State senator unpersuaded on education funding

Mesa Sen. David Farnsworth, left, marked National Public Schools Week March 29 by visiting Zaharis Elementary in Mesa, where Principal Mike Oliver and first-grader Kash Oldham talked about politics, education and funding. (Pablo Robles/Staff Photographer)

National Public Schools Week prompted 20 Arizona lawmakers of both sides of the aisle to tour public schools in order to get a better understanding of what teachers are most proud of as well as what they are struggling with due to restricted state funds.

On his March 29 tour of Zaharis Elementary School, Mesa Sen. David Farnsworth caught a glimpse of what the future of education in Arizona could look like through first-grader Kash Oldham.

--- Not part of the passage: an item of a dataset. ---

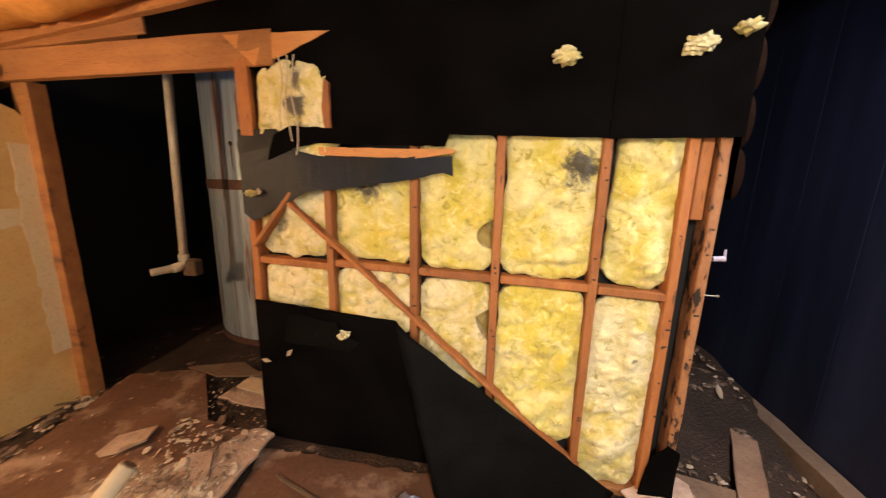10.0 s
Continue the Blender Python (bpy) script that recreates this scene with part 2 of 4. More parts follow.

His teacher at the Mesa school and friends call him “Senator Oldham,” because of his dream to one day grow up and be an elected Arizona lawmaker.

Kash brings clips of current events to school to share with his class regularly, and documents his personal thoughts on the state of US politics through diary entries and poetry – serving as an avenue for his writing, reading and public speaking skills.

Standing up straight and speaking clearly as a senator would, Kash read Farnsworth a poem as well as a diary entry on world peace.

Farnsworth was so moved by the experience, he invited Kash, his family and the rest of his class to visit his office.

“You see, Senator, this is a great example of what students can do when our teachers have agency and are innovative with the curriculum. The sky’s the limit for these kids,” Zaharis Principal Mike Oliver told Farnsworth.

“This is the living vision of what school could be in more places,” he added. “I think we need to focus on how we spread this model of learning, and how we can combine our skills to lift schools into higher places.”

Farnsworth said he was “truly impressed and absolutely blown away” by the school’s use of the student agency learning model, but was turned off when he was told by teachers and staff that providing unique educational experiences require more funds than currently allocated by the state.

The model allows students to learn through activities driven by their interests that are commonly self-initiated.

Rigorous and intriguing projects – such as creating solar-powered robotic cars, experiencing firsthand what it is like to emigrate to America as a family and spending a day making butter and learning about the Oregon Trail – allow students and teachers to be co-contributors to the learning experience.

But it doesn’t come cheap.

The panel of teachers told Farnsworth that a large portion of funding for Zaharis comes from parents, and to spread an improved culture of teaching across Arizona would require real changes on a state level.

Farnsworth strongly disagreed.

“They don’t want to talk about where the money is going, they just want more money,” he said.

“Money is important, but it doesn’t solve everything,” he added. “The big frustration for most of us in the legislature is no matter how much money we give to education, it’s not finding its way to the classroom.”

Farnsworth said changing his mind on the subject would require a detailed copy of spending throughout all Arizona schools that displayed exactly where funds are ending up because there is “no doubt in my mind that there is waste and fraud in public schools. In order to change my viewpoint, I need information.”

Farnsworth said it makes no sense to allocate more funds for education when there is not a clear understanding of where the money is being spent.

Teachers countered Farnsworth’s point, expressing concerns about charter schools operating under far fewer restrictions and given ample funding to maintain high academic success.

One teacher said many charter school owners are making more money with each passing year while Mesa schools are “running lean.”

After the roundtable with the teachers, Farnsworth said what started as an informative experience at Zaharis took a sharp turn.

“I was absolutely thrilled – until there was this hatred for charter schools. Talk about a wet blanket on my enthusiasm. It wasn’t about the money, the money was OK. But you pick an enemy and you blame someone else for the problems, and public school enthusiasts spend a lot of time blaming the charter schools instead of talking about the positives,” he said, adding: “I am not enthusiastic about giving more money to public schools until I see clearly where it’s going.”